The most significant practical limitation of Capsicum is portability. FreeBSD ships it in the base system and has progressively applied it to base utilities: tcpdump, dhclient, rwhod, tftp, sort. A Google-maintained capsicum-linux patch set exists but has never been merged into the mainline Linux kernel. The reasons are partly political, partly technical: Linux already has seccomp, namespaces, and LSMs, and the kernel community has not found the object-capability model compelling enough to justify another sandboxing primitive.

seccomp-bpf runs on every significant Linux distribution, which means it runs in every cloud VM, every container, every Android device. Chrome’s renderer sandbox on Linux has used seccomp-bpf since around 2012. Firefox’s content process sandbox uses it. The Docker default seccomp profile blocks around 44 syscalls. systemd’s SystemCallFilter= directive compiles service-unit syscall lists to BPF at runtime. The practical deployment scale of seccomp-bpf dwarfs anything Capsicum has achieved outside FreeBSD.

For applications targeting only FreeBSD, Capsicum is the cleaner model. The security invariants are simpler, the attack surface is smaller, and the filesystem restriction story is solved correctly. For cross-platform work or anything running on Linux, seccomp-bpf is what the ecosystem has standardized on, and libseccomp makes it considerably less painful than writing raw cBPF.

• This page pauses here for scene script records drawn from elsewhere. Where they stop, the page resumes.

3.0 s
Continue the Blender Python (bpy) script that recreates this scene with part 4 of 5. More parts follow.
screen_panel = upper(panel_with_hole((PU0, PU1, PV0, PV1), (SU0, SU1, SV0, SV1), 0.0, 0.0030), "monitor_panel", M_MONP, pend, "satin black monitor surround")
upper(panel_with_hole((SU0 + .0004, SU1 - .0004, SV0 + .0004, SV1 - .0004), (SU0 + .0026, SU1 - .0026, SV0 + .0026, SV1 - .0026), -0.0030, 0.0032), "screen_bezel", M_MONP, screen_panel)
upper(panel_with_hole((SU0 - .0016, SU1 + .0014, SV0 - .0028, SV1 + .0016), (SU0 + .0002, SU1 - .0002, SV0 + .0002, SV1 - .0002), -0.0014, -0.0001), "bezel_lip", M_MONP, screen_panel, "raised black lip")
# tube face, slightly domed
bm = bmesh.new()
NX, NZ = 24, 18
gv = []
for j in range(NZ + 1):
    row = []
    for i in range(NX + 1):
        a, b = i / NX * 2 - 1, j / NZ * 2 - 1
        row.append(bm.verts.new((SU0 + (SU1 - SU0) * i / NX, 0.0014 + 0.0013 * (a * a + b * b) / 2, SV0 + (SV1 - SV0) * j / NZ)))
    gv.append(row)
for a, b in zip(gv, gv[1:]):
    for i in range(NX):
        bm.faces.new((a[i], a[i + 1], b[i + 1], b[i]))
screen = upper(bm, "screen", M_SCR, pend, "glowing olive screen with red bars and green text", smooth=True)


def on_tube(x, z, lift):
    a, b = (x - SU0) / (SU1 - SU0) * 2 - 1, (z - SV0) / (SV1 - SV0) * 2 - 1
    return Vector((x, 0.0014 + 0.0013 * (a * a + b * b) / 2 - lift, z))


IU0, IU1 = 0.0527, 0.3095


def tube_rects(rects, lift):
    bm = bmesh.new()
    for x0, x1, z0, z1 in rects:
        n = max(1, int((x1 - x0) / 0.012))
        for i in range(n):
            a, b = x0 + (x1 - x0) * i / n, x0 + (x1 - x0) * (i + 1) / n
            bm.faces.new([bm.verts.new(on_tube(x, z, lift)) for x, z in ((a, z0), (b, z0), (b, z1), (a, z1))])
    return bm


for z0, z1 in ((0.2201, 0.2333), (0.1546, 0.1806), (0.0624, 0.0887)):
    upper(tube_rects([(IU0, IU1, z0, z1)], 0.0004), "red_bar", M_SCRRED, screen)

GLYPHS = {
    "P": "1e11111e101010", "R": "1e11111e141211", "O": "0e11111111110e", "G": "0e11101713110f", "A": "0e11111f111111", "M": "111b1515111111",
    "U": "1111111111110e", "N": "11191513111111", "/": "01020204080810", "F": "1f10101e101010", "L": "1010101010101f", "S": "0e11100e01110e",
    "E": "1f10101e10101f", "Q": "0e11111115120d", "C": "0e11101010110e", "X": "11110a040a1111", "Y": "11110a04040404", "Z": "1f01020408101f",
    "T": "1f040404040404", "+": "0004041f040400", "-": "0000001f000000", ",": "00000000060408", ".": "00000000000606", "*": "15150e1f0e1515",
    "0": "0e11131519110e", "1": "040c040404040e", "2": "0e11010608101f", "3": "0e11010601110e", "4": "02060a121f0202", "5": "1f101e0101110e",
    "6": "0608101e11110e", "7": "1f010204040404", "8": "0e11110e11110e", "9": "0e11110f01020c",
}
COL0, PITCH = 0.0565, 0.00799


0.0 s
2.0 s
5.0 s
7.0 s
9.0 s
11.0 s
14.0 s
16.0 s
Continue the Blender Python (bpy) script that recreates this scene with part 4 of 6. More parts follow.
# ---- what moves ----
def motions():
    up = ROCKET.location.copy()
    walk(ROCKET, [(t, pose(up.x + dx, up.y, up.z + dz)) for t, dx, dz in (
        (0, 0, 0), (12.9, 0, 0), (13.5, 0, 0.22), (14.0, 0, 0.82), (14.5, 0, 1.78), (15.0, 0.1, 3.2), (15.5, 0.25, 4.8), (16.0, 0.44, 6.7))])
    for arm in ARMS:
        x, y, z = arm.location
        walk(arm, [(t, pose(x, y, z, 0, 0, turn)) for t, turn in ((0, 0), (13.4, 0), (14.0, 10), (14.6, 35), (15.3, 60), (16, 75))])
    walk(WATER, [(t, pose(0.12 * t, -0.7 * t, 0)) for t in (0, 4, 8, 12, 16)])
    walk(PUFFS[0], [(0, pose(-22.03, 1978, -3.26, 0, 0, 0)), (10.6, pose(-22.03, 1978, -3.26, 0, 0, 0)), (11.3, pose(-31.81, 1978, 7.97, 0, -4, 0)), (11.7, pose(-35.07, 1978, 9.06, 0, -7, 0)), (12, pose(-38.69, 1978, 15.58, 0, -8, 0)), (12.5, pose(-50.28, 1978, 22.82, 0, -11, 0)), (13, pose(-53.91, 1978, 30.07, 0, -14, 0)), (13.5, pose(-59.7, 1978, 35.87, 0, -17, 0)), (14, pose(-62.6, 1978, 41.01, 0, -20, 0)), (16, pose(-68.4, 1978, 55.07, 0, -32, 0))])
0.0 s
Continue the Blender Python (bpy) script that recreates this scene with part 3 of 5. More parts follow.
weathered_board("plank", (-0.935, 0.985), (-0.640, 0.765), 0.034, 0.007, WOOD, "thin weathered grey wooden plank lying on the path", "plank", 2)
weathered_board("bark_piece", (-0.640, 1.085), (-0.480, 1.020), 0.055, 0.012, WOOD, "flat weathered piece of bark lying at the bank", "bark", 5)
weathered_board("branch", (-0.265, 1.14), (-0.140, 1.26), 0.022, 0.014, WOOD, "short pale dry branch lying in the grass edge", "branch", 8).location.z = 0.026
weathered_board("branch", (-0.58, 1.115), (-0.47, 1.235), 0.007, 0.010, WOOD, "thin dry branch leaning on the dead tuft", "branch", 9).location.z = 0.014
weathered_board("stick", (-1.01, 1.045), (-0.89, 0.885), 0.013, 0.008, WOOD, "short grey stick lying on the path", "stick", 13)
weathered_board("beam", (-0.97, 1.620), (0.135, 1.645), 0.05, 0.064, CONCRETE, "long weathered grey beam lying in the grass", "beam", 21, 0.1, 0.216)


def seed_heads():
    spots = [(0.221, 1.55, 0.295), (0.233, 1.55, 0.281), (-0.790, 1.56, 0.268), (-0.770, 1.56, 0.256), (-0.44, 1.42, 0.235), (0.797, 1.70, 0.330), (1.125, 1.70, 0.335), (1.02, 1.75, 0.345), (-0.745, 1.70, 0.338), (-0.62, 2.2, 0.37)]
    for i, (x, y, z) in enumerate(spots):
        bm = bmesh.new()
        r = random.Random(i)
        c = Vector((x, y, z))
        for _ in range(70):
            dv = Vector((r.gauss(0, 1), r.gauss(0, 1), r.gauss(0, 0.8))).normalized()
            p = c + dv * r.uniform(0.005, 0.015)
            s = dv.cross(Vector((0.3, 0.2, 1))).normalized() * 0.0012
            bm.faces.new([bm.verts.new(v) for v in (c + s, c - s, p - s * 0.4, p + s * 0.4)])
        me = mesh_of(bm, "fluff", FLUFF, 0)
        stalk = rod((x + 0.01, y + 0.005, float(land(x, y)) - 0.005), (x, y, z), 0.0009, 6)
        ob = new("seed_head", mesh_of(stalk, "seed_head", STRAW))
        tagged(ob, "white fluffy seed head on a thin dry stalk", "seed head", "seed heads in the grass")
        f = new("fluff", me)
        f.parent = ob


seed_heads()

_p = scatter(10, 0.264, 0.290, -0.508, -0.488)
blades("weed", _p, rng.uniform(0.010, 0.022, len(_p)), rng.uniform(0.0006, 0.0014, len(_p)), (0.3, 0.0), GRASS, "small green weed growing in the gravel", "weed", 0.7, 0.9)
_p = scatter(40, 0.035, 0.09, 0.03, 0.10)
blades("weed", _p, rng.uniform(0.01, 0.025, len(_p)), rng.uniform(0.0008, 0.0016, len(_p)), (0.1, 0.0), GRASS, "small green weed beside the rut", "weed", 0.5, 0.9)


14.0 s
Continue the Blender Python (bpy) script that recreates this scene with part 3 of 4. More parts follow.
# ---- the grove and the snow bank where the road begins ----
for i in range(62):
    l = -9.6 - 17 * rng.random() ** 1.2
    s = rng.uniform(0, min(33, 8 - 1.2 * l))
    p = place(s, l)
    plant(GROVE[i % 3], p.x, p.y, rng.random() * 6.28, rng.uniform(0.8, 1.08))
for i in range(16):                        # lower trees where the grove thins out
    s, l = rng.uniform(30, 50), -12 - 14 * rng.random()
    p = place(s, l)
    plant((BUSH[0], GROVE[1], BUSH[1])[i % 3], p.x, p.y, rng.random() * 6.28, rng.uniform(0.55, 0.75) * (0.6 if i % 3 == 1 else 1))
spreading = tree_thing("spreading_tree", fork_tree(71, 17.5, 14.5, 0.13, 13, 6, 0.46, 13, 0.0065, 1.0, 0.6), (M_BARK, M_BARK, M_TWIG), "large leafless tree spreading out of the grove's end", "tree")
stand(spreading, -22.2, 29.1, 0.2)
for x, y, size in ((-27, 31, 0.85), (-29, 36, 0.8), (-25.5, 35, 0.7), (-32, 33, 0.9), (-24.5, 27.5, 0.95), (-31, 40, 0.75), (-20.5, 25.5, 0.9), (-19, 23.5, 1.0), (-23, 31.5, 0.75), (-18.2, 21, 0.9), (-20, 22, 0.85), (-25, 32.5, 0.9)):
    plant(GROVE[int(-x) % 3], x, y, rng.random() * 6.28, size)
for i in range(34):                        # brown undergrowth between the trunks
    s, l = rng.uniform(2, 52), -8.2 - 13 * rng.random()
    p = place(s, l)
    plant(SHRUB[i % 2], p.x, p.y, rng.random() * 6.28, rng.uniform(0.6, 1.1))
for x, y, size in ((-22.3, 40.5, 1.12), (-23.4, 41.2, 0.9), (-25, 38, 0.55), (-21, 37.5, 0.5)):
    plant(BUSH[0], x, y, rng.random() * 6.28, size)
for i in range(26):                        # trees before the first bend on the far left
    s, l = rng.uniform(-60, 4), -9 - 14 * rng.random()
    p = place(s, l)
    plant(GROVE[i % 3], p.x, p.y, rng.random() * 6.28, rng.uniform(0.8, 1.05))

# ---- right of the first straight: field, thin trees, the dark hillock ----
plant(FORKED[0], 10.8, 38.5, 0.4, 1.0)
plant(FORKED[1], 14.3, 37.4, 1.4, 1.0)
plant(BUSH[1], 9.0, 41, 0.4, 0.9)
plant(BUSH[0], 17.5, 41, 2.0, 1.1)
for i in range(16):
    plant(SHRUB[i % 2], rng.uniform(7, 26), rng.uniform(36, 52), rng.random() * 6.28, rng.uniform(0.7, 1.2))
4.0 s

The deeper lesson from comparing the two is that sandboxing models make explicit trade-offs between expressiveness and simplicity. Capsicum chose simplicity: a fixed rights vocabulary attached to file descriptors, a clean capability-mode transition, and minimal kernel machinery. seccomp chose expressiveness: arbitrary BPF programs, argument-level filtering, and a programmable policy interface. Both choices have costs. If you are sandboxing a program and wondering which approach to reach for, the answer is mostly determined by your OS target, but understanding why they differ will save you from misapplying either one.